Russell highlighted another critical detail: India imposes a 12 percent duty on cotton imports, while Bangladesh has zero duty on cotton imports. “So Bangladesh can enjoy better benefits as Bangladesh is a major importer of cotton.”

Zaidi Sattar, economist and chairman of the Policy Research Institute of Bangladesh (PRI), largely agrees.

“Primarily, it is observed that Bangladesh’s garment export to the US may not be affected too much because of the same facility being given to India. India is a cotton-exporting country, and Bangladesh is an importing nation.”

However, Sattar acknowledged a complication: Bangladesh’s import dependence means “the cost of production in Bangladesh is higher than in India.”

INDIA EXPANDS, BANGLADESH HOLDS FIRM

India has been steadily expanding its presence in the US apparel market, and the numbers are striking.

According to the US Fashion Industry Association’s (USFIA) Fashion Industry Benchmarking study in 2025, cited on February 6 this year by Vogue Business, 77 percent of surveyed US fashion brands and retailers reported sourcing from India in 2025, with 60 percent planning to expand sourcing through 2027.

India captured 6.5 percent of US apparel imports by value in the first 11 months of 2025, up from 5.7 percent in 2022, according to US International Trade Commission data.

The country has become the third-largest supplier of men’s cotton knit tops to the US market, behind Vietnam and Bangladesh, with strong performance in women’s blouses, babywear, and home textiles.

India’s apparel shipments to the US reached approximately $5.33 billion in fiscal year 2024-2025, roughly a third of the country’s total apparel exports.

A Sakthivel, chair of India’s Apparel Export Promotion Council (AEPC), told Vogue Business that if the proposed tariff reduction to an effective 18 percent is implemented, it could unlock as much as $3 billion in additional annual business.

Meanwhile, Bangladesh continues to gain ground.
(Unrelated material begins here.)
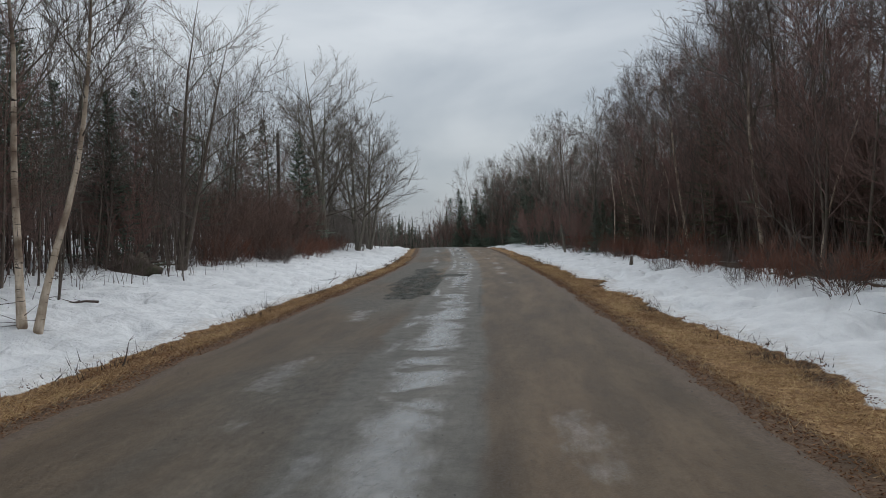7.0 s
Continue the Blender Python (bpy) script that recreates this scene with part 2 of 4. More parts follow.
floor_col = g.mix(g.math("MULTIPLY", g.attr("soil"), g.ramp(g.noise(4, 5, 0.7), (0.34, 0.0), (0.5, 0.95))), floor_col, (0.042, 0.027, 0.018))
white = g.ramp(g.noise(1.6, 4, 0.6), (0.3, (0.65, 0.655, 0.665)), (0.65, (0.82, 0.822, 0.825)))
specks = g.ramp(g.noise(34, 4, 0.75), (0.58, 0.0), (0.70, 0.8))
dirt = g.ramp(g.noise(2.4, 5, 0.7), (0.46, 0.0), (0.75, 0.7))
white = g.mix(g.math("MULTIPLY", specks, dirt), white, (0.16, 0.115, 0.08))
white = g.mix(g.math("MULTIPLY", g.attr("rim"), g.ramp(g.noise(6, 4, 0.7), (0.35, 0.0), (0.65, 0.55))), white, (0.42, 0.35, 0.28))
edge = g.math("ADD", g.attr("snow"), g.math("MULTIPLY", g.math("SUBTRACT", g.noise(11, 4, 0.65), 0.5), 0.55))
melt = g.ramp(edge, (0.42, 0.0), (0.56, 1.0))
g.color(g.mix(melt, floor_col, white)).rough(g.mix(melt, (0.92, 0.92, 0.92), (0.55, 0.55, 0.55)))
g.bump(g.math("ADD", g.math("MULTIPLY", g.noise(30, 4, 0.6), 0.45), g.math("MULTIPLY", g.noise(6.5, 4, 0.55), 2.6)), 0.7, 0.045)

us = spaced((-260, -60, 25), (-60, -24, 4), (-24, -12, 0.6), (-12, -9, 0.25), (-9, -3.0, 0.11), (-3.0, 3.0, 0.6), (3.0, 8.0, 0.11), (8.0, 11, 0.25), (11, 24, 0.6), (24, 60, 4), (60, 261, 25))
ysn = spaced((-160, -20, 14), (-20, 3, 1.2), (3, 56, 0.16), (56, 80, 0.32), (80, 130, 0.8), (130, 220, 3), (220, 700, 30))
gu, gy = np.meshgrid(us, ysn)
gx = gu + road_x(gy)
gz, gsnow, ggrass = land(gx, gy)
gd = np.abs(gu) - HALF
gdd = gd - np.where(gu < 0, snow_edge(-1, gy), snow_edge(1, gy))
rim = gsnow * step(0.6, 0.1, gd - np.where(gu < 0, snow_edge(-1, gy), snow_edge(1, gy)))
ground = sheet("ground", gx, gy, gz, g.m, snow=gsnow, grass=ggrass, grit=step(0.26, 0.04, gd + 0.3 * (fbm(gx * 1.3, gy * 1.3, 16, 3) - 0.5)), rim=rim, soil=np.exp(-((gdd + 0.14) / 0.2) ** 2) * np.where(gu < 0, 0.45 + 0.55 * step(15, 11, gy), step(0.50, 0.62, fbm(gy * 0.45, gy * 0, 55, 2))))
tagged(ground, "old granular snow with dead grass and leaf litter", "ground", kind="structure")


# ---- road ----
def blot(u, y, cu, cy, ru, ry):
    return np.exp(-(((u - cu) / ru) ** 2 + ((y - cy) / ry) ** 2))


ru = np.linspace(-1, 1, 92)
ry = spaced((-160, -10, 10), (-10, 3, 0.5), (3, 60, 0.085), (60, 120, 0.3), (120, 330, 3))
rn, ryy = np.meshgrid(ru, ry)
rag = np.where(rn < 0, 0.4 * (fbm(ryy * 0.8, ryy * 0, 20, 4) - 0.5), 0.4 * (fbm(ryy * 0.8, ryy * 0, 21, 4) - 0.5))
rag = rag + 0.22 * (fbm(ryy * 3, ryy * 0 + np.sign(rn), 22, 3) - 0.5)
rw = rn * (HALF + 0.05 + rag * np.abs(rn) ** 6)
rx = rw + road_x(ryy)
warp = 0.5 * (fbm(rx * 0.9, ryy * 0.35, 23, 3) - 0.5)
# broken, patched and grit-covered strip along the left wheel track
streaks = fbm(rx * 2.6, ryy * 0.55, 37, 4) - 0.5
crumbs = fbm(rx * 6.0, ryy * 3.2, 38, 3) - 0.5
spread = sum(blot(rw, ryy, *b) for b in ((-0.95, 15.6, 0.36, 2.2), (-1.05, 18.6, 0.36, 2.2), (-0.98, 42.0, 0.7, 3.0), (-1.2, 45.5, 0.7, 3.0), (-1.45, 48.5, 0.6, 3.6), (-1.5, 54.0, 0.6, 2.6), (-0.35, 50.5, 0.5, 1.2)))
spread = np.clip(spread, 0, 1) * (1 - 0.75 * step(-0.62, -0.48, rw + 0.25 * streaks) * step(36, 38, ryy) * step(49.5, 48.0, ryy))
broken = step(0.10, 0.78, 0.98 * spread + 1.2 * streaks * step(0.05, 0.3, spread) + 0.6 * crumbs * step(0.05, 0.3, spread))
broken = broken * (1 - 0.3 * step(24, 22, ryy))
# muddy rut
damp = sum(blot(rw + 0.6 * warp, ryy, *b) for b in ((-2.5, 6.0, 0.62, 1.9), (-2.75, 8.6, 0.25, 1.2)))
damp = 0.78 * step(0.15, 0.85, damp + 0.7 * streaks)
rut = np.exp(-((rw + 1.43 + 0.08 * np.sin(ryy * 0.7) + 0.25 * warp) / (0.105 + 0.04 * np.sin(ryy * 1.1))) ** 2) * step(0.38, 0.56, fbm(rx * 2.2, ryy * 0.6, 24, 3) - 0.03 + 0.14 * step(9.0, 7.5, ryy) + 0.12 * np.exp(-((ryy - 13.2) / 0.9) ** 2) + 0.13 * np.exp(-((ryy - 16.8) / 1.5) ** 2)) * step(20.5, 18.0, ryy)
rut = rut * (0.25 + 0.75 * step(0.38, 0.58, fbm(rx * 6.5, ryy * 1.1, 63, 3)))
rut = rut + 0.55 * np.exp(-((rw + 1.8 + 0.4 * warp) / 0.12) ** 2) * step(0.5, 0.66, fbm(rx * 4.0, ryy * 0.8, 64, 3)) * step(19, 15, ryy)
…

As the third-largest exporter by value, Bangladesh supplied approximately 10.6 percent of US apparel imports in the first five months of 2025, up from 9.2 percent during the same period in 2024.

In January-November of last year, garment exports from Bangladesh to the US rose to $7.60 billion, representing 12.43 percent growth compared to the same period in 2024.

The USFIA benchmark study showed that 53 percent of respondents expressed interest in expanding apparel sourcing from Bangladesh over the next two years, up from 48 percent in the 2024 survey.

US fashion companies generally regard Bangladesh as a leading sourcing destination for low-cost, bulk items, particularly basic categories such as knit cotton shirts and trousers.

THE REAL VULNERABILITIES

Perhaps the more pressing concerns for Bangladesh lie elsewhere. Despite cost advantages, sourcing from Bangladesh is still perceived to carry relatively high risks in terms of social and environmental compliance, according to the USFIA study.

More worryingly, respondents expressed concern that apparel imports from Bangladesh may face future US trade restrictions, likely due to the country’s growing trade surplus with the US and perceived heavy reliance on Chinese textile raw materials.

The evidence suggests the truth lies somewhere between exporter anxiety and expert reassurance. India’s tariff parity does create new competitive pressure, particularly given its lower production costs and strong government support.

But the structural economics, India’s role as a cotton exporter versus Bangladesh’s position as an importer, may blunt the immediate impact of tariff parity.

The real test will be whether Indian manufacturers find it economically viable to import US cotton despite their domestic supply, just to access the zero-tariff benefit.